Сегодня снова болит сердце. Меня зовут Полина, мне 29, и внутри — будто заноза, которую не вытащить. Моя мать, Лариса Петровна, вспоминает обо мне лишь тогда, когда ей что-то требуется. Эти звонки — как соль на рану: сначала короткое «Поля, как дела?», а следом — просьба. То помочь с оплатой коммуналки, то оформить документы. Никогда не спросит, как у меня на душе, всё ли в порядке. Только голос в трубке, деловитый и требовательный, а потом — пустота. Разве так трудно увидеть в дочери не кошелёк, а живого человека?
Я научилась держать удар, но боль не проходит. Каждый раз одно и то же: «Почему не звонишь? Забыла, где росла?» А через минуту — «Оформи для меня субсидию» или «Переведи пять тысяч». Ей не интересны мои радости или тревоги. С детства так: «Уроки сделала?» — и всё. Всё тепло, всю ласку я получила от бабушки Ани, которая и стала мне роднее матери.
В восемнадцать мать сказала: «Всё, взрослая, живи сама». Без эмоций, будто сдавала квартиру. Я уехала к бабушке в тихий городок под Пермью. Жили скромно — на пенсию бабушки и мои подработки, но это был дом.
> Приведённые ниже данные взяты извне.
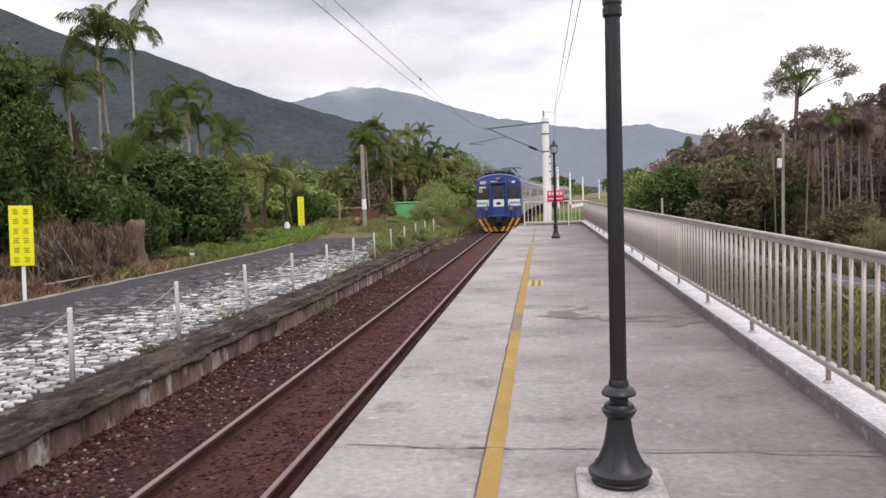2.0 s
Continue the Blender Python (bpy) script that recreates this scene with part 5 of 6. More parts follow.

Мать не звонила, будто стёрла меня из памяти.
Окончила институт, устроилась. Бабушка ушла пять лет назад, оставив мне свою «двушку» — чтобы у Ларисы Петровны не было соблазна «выписать» меня снова. На похоронах мать стояла в стороне, будто чужая. Ни слова поддержки, ни объятий.
Два года тишины. Потом — звонок. Говорили редко, через силу. Я, дура, поверила, что она смягчилась… А через три месяца — «Поля, оформи на себя кредит, мне отказали». Отказала. Не из-за жадности — просто знала: потом останусь с долгами одна. После этого — снова тишина. Год.
За это время всё изменилась. Встретила Степана, вышла замуж. Свадьбу играли скромно, без помпезности. Мать не пришла — телефон молчал. Узнала о замужестве только через полгода, когда сама позвонила: «Как?! Ты замужем?!» и сразу — «Приезжайте в гости». Приехали… а там: «Обои отклеиваются, потолок трещит». Намёк был ясен. Честно сказала — сами копим на ремонт. Она надулась — и снова пропала.
Год молчания. За это время родилась Алиночка. Мать ни разу не спросила ни про внучку, ни про меня. Ей всё равно.
Устала. Каждый звонок — будто открываю дверь, а за ней — пустота. Решила: хватит. Но в глубине души всё ещё тлеет надежда… А вдруг однажды услышу простое: «Дочка, как ты?» Разве это слишком много — любить без условий?